Ably's SDKs provide two primary mechanisms for connection recovery. The "resume" mechanism activates when a connection drops temporarily. The client library automatically attempts reconnection, and once reestablished, the stream resumes, and missed messages are delivered in the correct order. The "recover" mechanism is designed for scenarios where a client instance fails completely and a new instance takes over. The client can request "recover mode" and provide the previous connection's recovery key containing the serial number of the last message received.

These mechanisms ensure message delivery maintains exactly-once semantics during connection interruptions. However, Ably maintains connection state and messages for a finite period—typically two minutes—for practical reasons. If a client reconnects within two minutes, full connection recovery with exactly-once delivery is guaranteed. After two minutes, the connection state is discarded, and full recovery is no longer possible.

This time limit exists because after two minutes, messages are no longer considered "realtime," and indefinite state retention would require substantial resources and impact system performance. When the two-minute window expires, clients are notified and can implement alternative recovery strategies, such as using the history API or application-specific state synchronization.

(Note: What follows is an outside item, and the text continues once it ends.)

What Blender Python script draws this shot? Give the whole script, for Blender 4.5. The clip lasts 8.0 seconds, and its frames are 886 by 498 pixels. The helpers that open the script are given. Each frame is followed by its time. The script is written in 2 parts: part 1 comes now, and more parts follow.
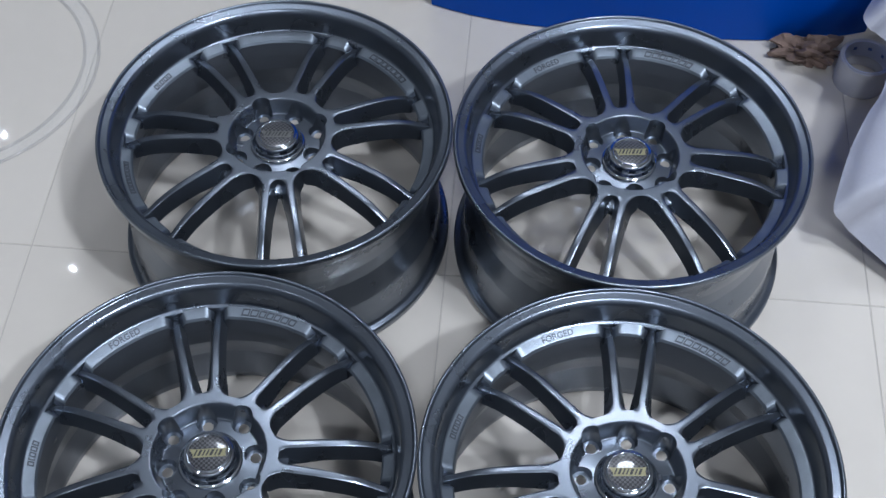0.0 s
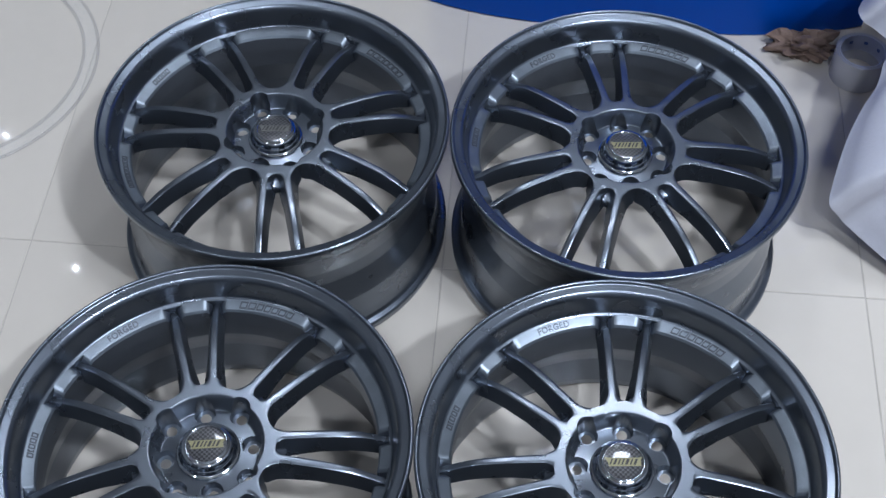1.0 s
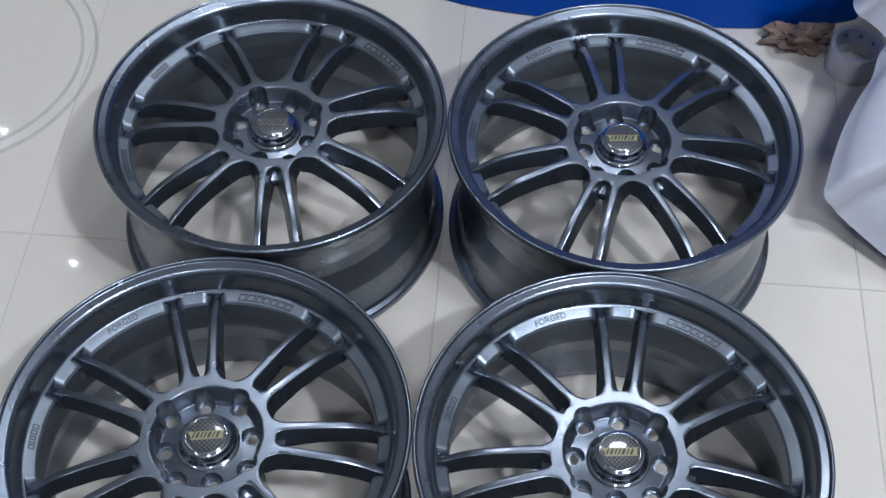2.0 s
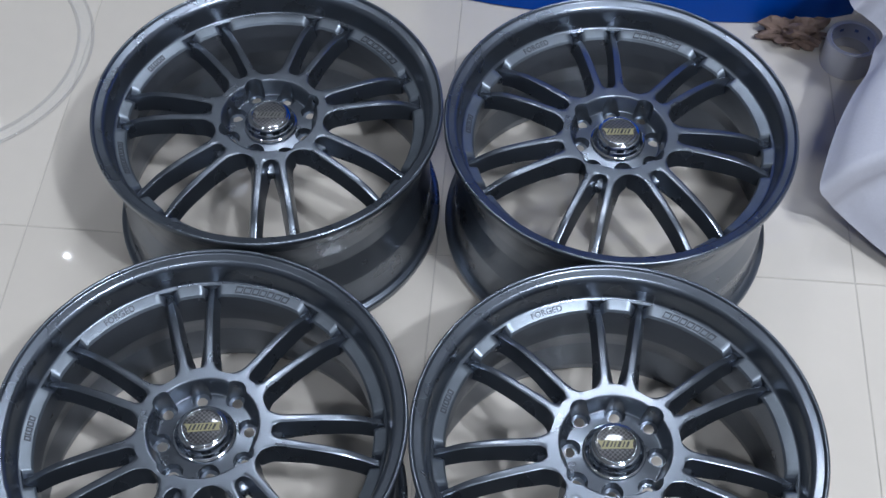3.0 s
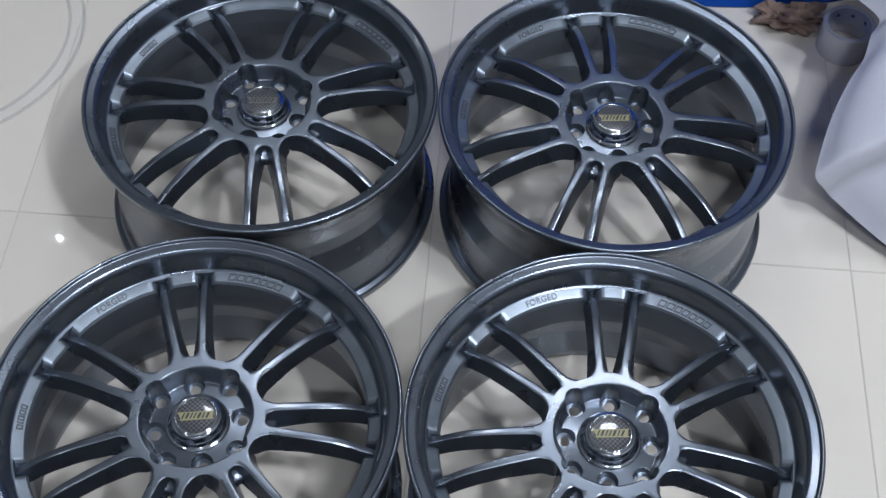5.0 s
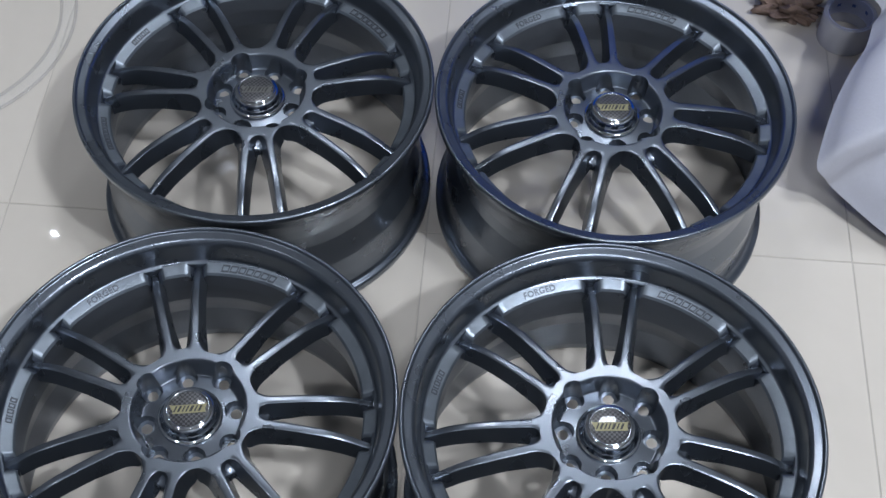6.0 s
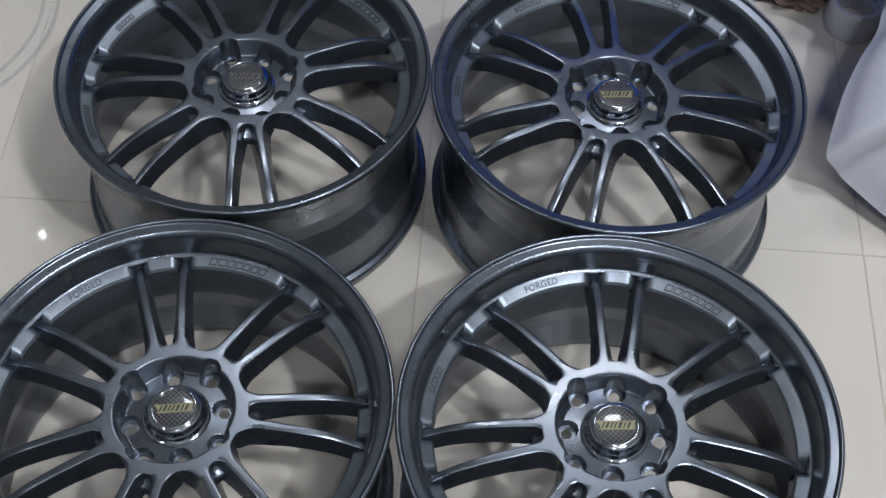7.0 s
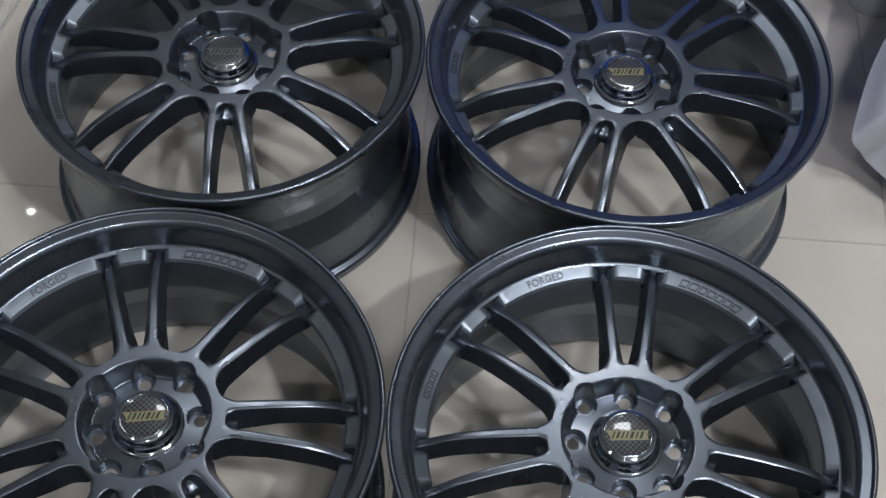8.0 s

Protocol support for exactly-once delivery

Ably supports multiple protocols for consuming data, each with different capabilities, but here we focus on the native Ably protocol which operates usually over websockets, but also over HTTP (via long-polling, or "comet"). Given that Ably reliably and uniquely identifies messages that are inbound - so each independent message that is published by a publisher appears exactly once in a channel, say - then the goal of the protocol is to ensure that those messages are delivered by subscribing clients exactly once. This should be true even if the subscriber's connection drops and is reestablished.

A client keeps track of each received message on each channel by recording the timeserial of the message; the message is received on the connection, decoded, the serial is recorded, and the message is dispatched to any listeners that the subscriber has added to the associated channel. If the connection drops and is reestablished, the serial of the last recorded message is sent to the server in order to resume the subscription for that channel. This can ensure exactly-once client-side message processing provided that, on invocation of the subscriber's listener, the given message is processed exactly once - that is, the client processing ensures that any errror or exception in processing the message is handled without loss or duplication of the message processing.

When integrating with external systems, the exactly-once guarantee depends on whether those systems provide idempotent interfaces. Webhooks, AMQP, STOMP, and most serverless platforms typically provide at-least-once guarantees by design, not exactly-once semantics. However, several modern systems like Apache Kafka, Apache Pulsar, Amazon Kinesis, and Amazon SQS FIFO queues do support exactly-once semantics or provide deduplication capabilities that enable exactly-once processing.

Understanding the capabilities and limitations of each protocol and integration is essential for maintaining end-to-end exactly-once semantics across system boundaries.